**Stored data:**
■ ■ ■ ■

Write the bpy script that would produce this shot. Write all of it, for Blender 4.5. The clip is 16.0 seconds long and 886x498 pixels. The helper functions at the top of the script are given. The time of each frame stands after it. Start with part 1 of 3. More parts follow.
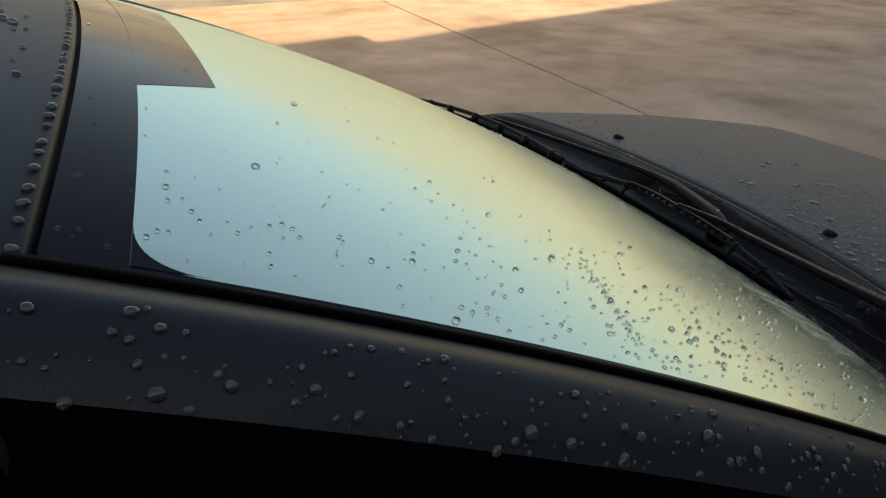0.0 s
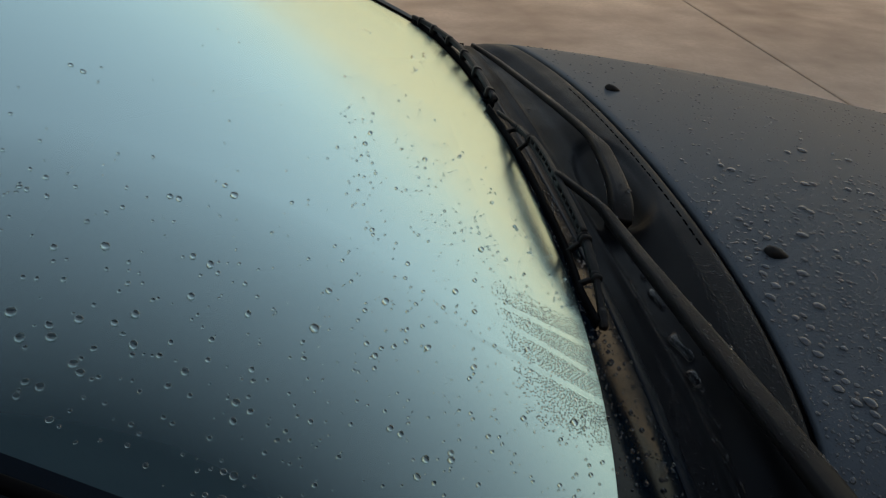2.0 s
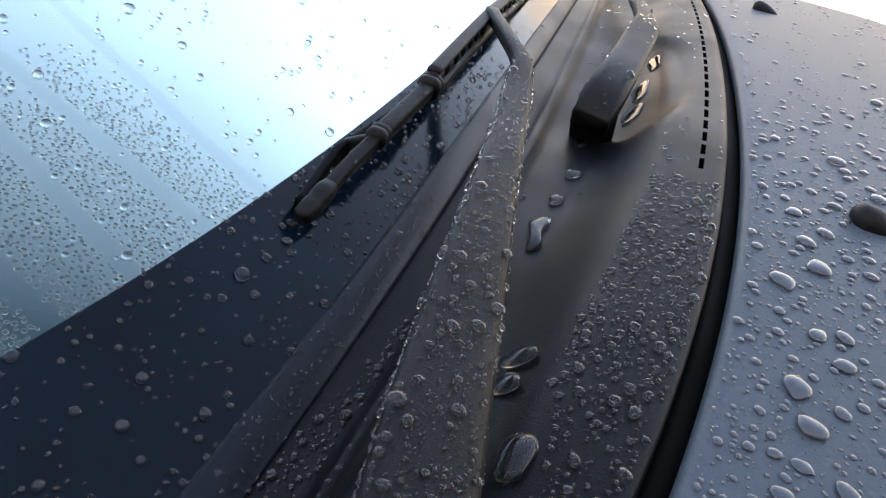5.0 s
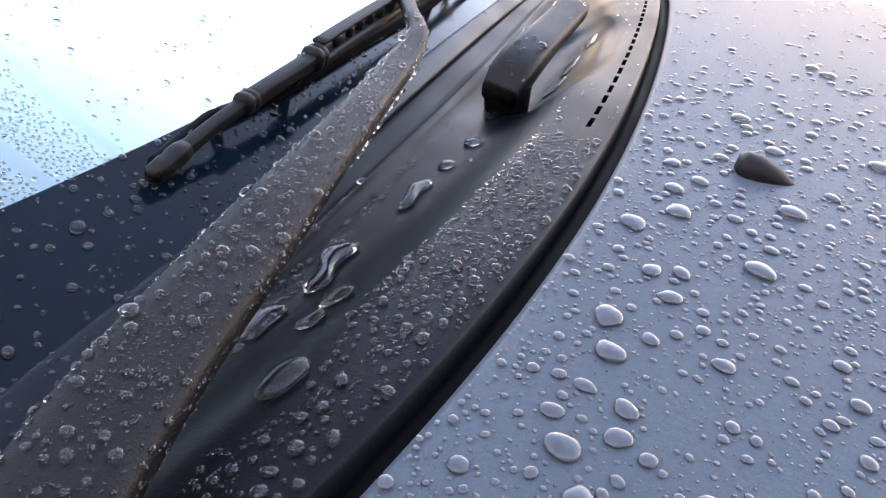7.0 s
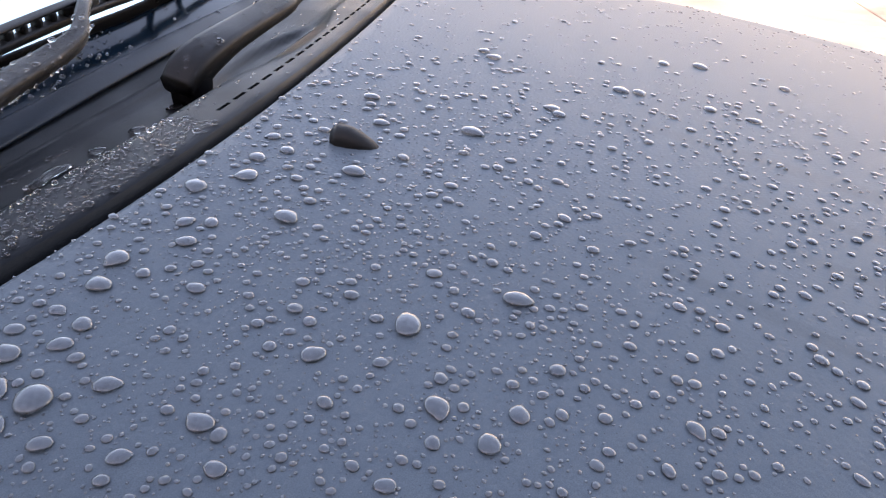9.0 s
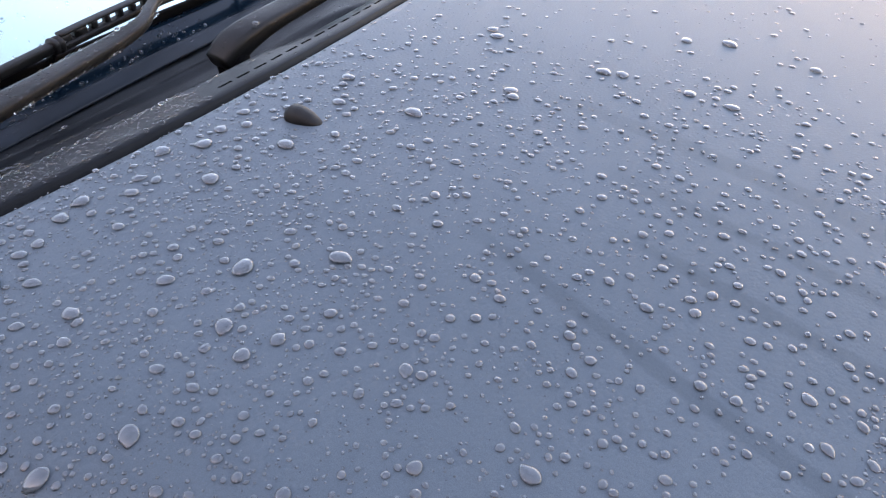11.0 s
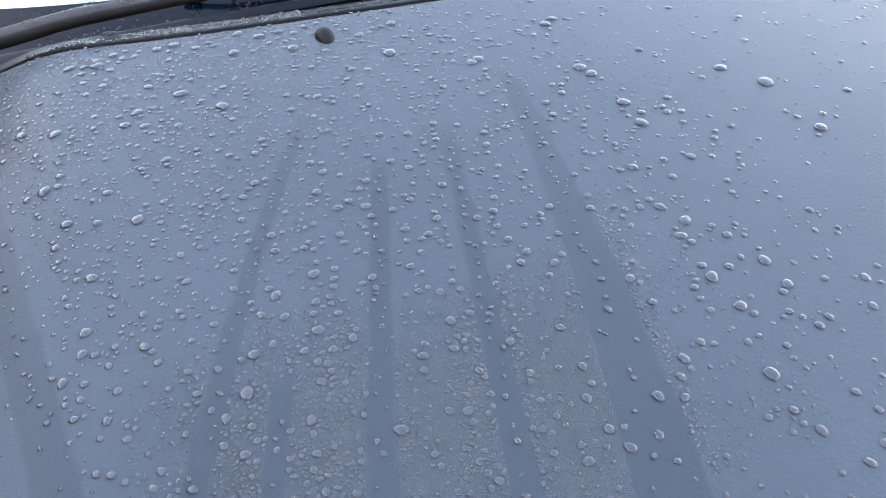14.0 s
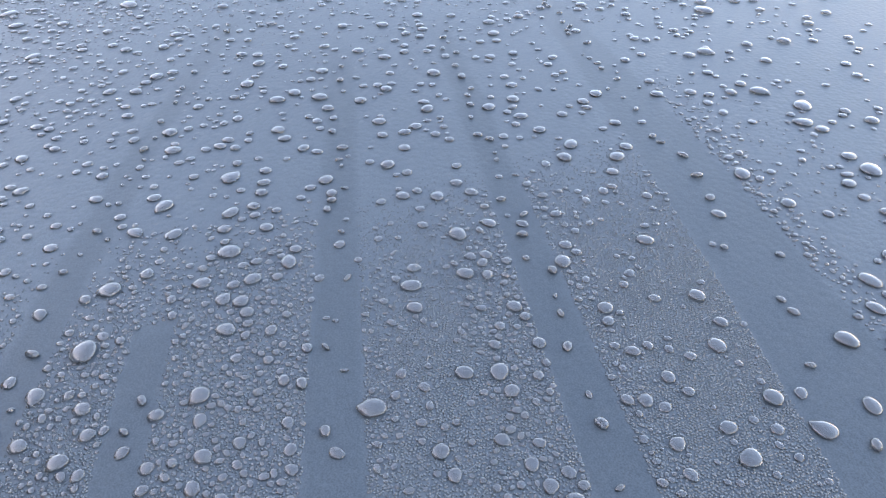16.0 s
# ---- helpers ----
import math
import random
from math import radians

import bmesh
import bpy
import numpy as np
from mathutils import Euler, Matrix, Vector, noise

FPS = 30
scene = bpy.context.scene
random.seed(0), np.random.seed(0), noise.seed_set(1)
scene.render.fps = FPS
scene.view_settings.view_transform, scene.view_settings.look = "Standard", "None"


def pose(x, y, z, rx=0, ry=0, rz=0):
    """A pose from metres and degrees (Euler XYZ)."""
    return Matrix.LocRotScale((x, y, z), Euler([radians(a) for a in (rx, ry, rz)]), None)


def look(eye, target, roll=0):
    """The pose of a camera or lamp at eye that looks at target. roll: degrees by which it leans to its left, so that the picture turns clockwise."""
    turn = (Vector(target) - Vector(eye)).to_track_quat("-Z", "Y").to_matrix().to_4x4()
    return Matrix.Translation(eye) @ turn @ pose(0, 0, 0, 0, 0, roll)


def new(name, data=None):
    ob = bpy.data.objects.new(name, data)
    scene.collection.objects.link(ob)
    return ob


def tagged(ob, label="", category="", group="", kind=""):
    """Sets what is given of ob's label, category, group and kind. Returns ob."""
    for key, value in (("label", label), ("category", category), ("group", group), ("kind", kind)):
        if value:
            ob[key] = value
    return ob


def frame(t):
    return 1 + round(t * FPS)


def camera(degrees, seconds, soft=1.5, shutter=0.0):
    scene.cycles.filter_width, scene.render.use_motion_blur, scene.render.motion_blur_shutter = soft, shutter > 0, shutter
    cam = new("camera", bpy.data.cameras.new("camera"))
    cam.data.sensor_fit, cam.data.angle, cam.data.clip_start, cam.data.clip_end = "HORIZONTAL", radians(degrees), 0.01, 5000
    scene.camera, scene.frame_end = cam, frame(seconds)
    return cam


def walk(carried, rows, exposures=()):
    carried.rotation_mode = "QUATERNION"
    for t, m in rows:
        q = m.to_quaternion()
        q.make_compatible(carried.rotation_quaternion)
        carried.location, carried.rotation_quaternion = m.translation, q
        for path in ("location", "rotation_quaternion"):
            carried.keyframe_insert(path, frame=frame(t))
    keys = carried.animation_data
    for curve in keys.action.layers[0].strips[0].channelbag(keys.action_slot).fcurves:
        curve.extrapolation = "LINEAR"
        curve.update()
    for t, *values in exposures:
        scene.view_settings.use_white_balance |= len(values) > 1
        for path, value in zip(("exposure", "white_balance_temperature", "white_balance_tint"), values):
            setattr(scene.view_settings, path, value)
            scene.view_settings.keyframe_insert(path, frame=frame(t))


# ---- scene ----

■ ■ ■ ■

**What the task requires:** Go from the first line of the data above to the line containing "import numpy as np" and retype exactly those lines, both included, but none of the pictures.

**Answer to the exercise:**
Write the bpy script that would produce this shot. Write all of it, for Blender 4.5. The clip is 16.0 seconds long and 886x498 pixels. The helper functions at the top of the script are given. The time of each frame stands after it. Start with part 1 of 3. More parts follow.
0.0 s
2.0 s
5.0 s
7.0 s
9.0 s
11.0 s
14.0 s
16.0 s
# ---- helpers ----
import math
import random
from math import radians

import bmesh
import bpy
import numpy as np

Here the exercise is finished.